The administration must protect the programs that give innovators a fair shot. Trump has shown little interest in adopting protections for innovation – the U.S. patent office director stepped down this month – and evolving a public education system that creates opportunity for all. The administration even proposed winding down student loan forgiveness programs that help stimulate the next generation of Bezoses and Zuckerbergs. These cuts prevent young minds from taking calculated risks in innovation.

Trump must program Kushner’s Office of American Innovation to permit small firms to compete alongside established tech stalwarts, and Trump himself must use the bully pulpit to hold technology companies accountable. Tech companies are building tools that will put entire swaths of the economy out of business. Uber’s fast-approaching self-driving truck fleet stands to completely transform change logistics. Even shareholders approve – McDonald’s shares reached record highs when it announced this week it was transitioning from cashiers to automated kiosks at 2,500 stores. Many have called for a “new deal for the gig economy” to ensure these quickly-emerging areas of innovation don’t leave workers behind. Trump and Kushner must bring these companies in as partners in designing generational solutions and encourage Google and others to take an active role in job training and bridging the digital divide, rather than just employing technology to reduce opportunities for labor.

The Trump administration must protect an open internet from the companies that seek to dominate it. As Commerce Secretary Wilbur Ross and Federal Communications Commission Chairman Ajit Pai both attended Thursday’s gathering discussing emerging technologies, CEOs must ensure they do not put pure profit ahead of a free and open internet. Pai’s signals in the first months of his chairmanship made clear he intends to reverse many of his predecessor’s actions in protecting the internet and consumers from monopolistic internet service providers. Trump mirrored Pai’s rulemaking, claiming to AT&T CEO Randall Stephenson regulations were “so bad, so out of line,” he shared “we want our innovators to dream big…to create new companies and to create lots of jobs.” Yet removing regulations for big businesses that “own” the network will have a chilling effect on novel, game-changing ideas and, more broadly, expression.

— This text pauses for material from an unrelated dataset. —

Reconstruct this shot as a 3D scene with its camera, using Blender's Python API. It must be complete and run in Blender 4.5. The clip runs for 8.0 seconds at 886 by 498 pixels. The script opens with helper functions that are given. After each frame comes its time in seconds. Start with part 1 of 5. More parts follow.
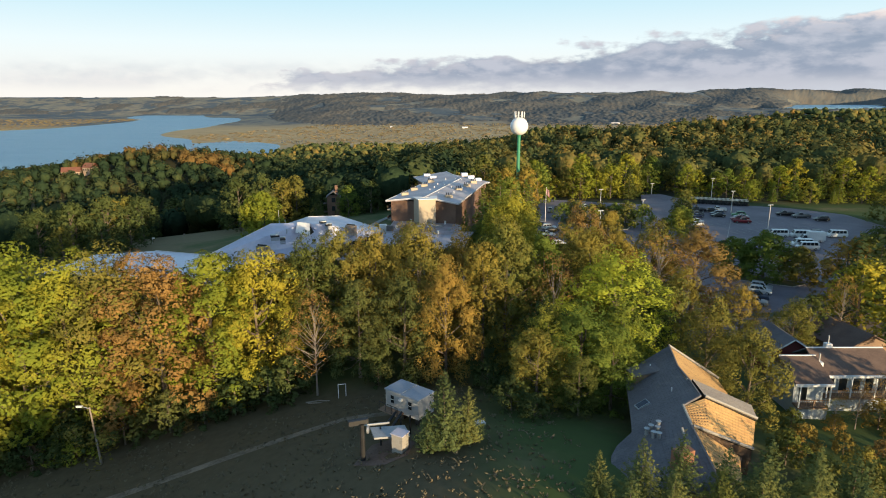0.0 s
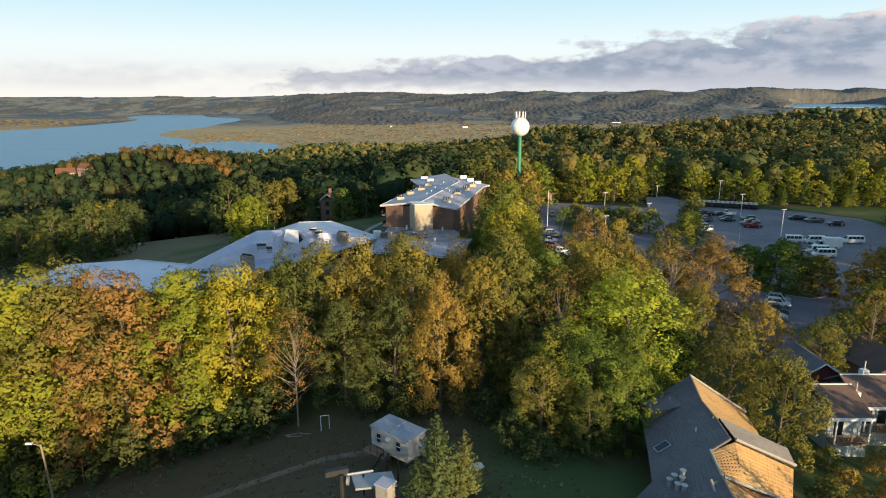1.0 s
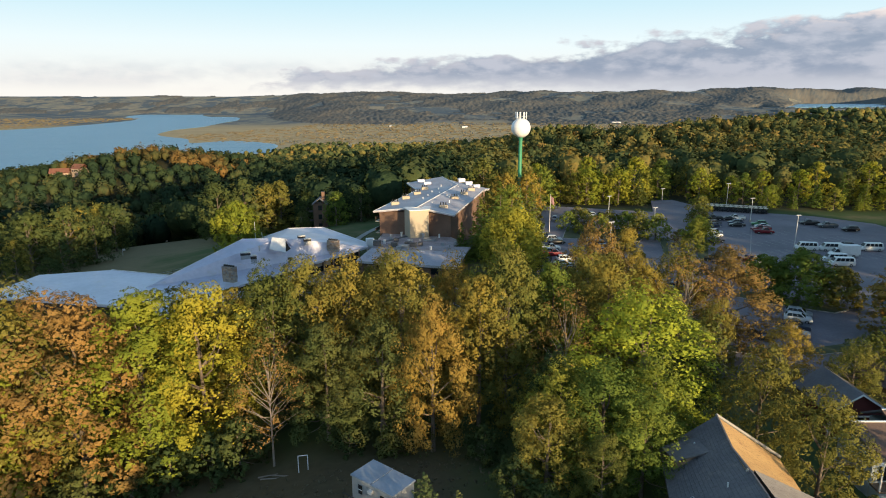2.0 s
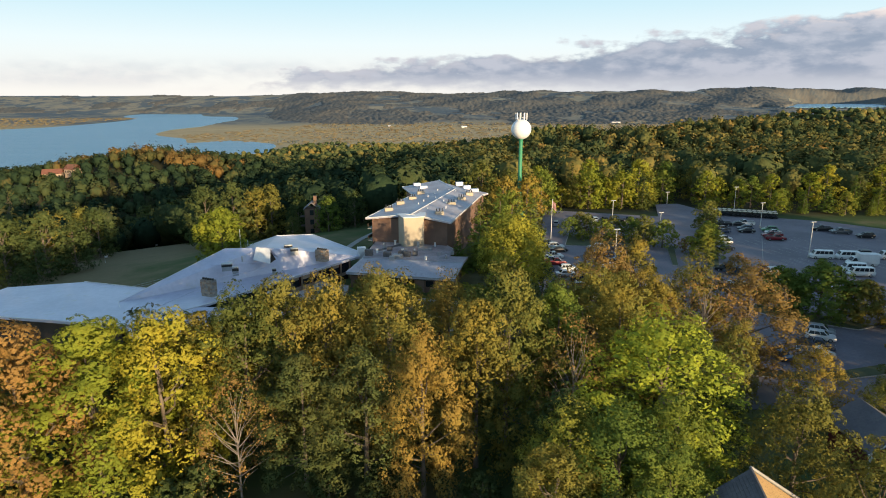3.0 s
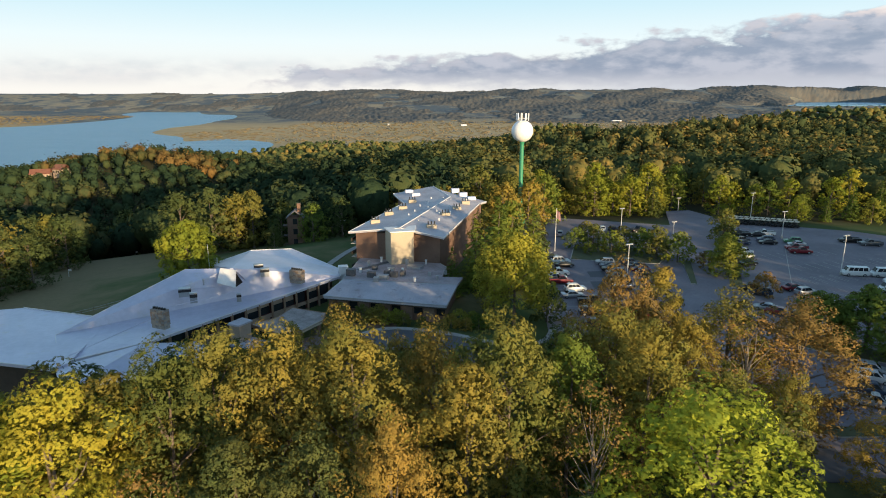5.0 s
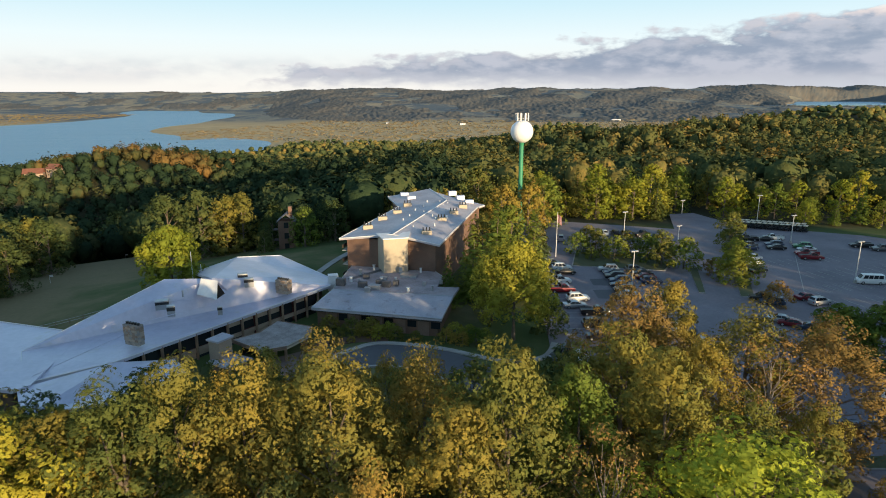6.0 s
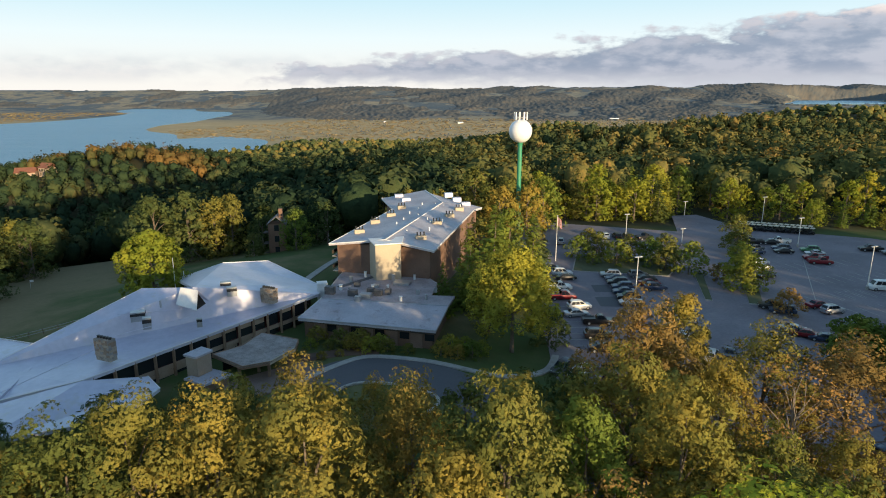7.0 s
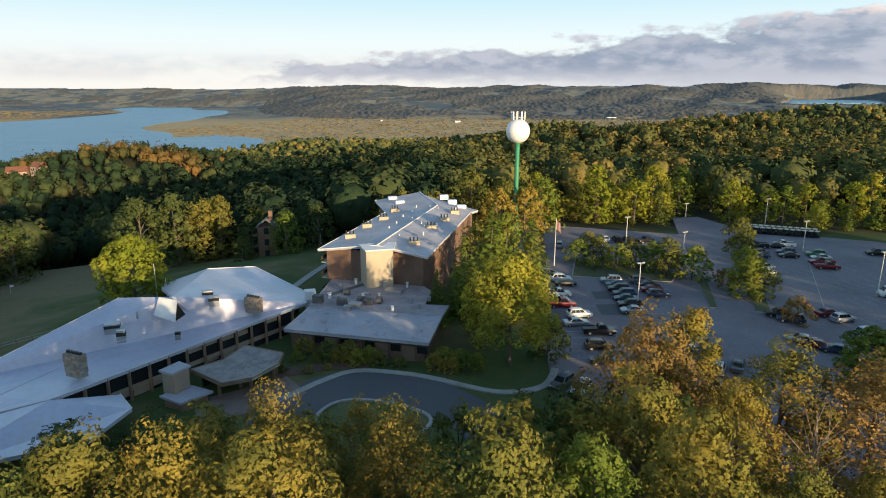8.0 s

While the administration demonstrated some fluency in navigating the technology community this week, the theme failed to resonate. To truly solve for the digital divides that plague lower-income Americans, Trump must commit: entrepreneurs need the incentives and protections that rein in behemoths and allow them a fair shot.

Matthew Spector is a graduate student in public policy at the Harvard Kennedy School. His work has included journalism and content training at ABC News, and program and creative development at IBM, the UN Refugee Agency,  the Havas Group, Obama for America and Unicef.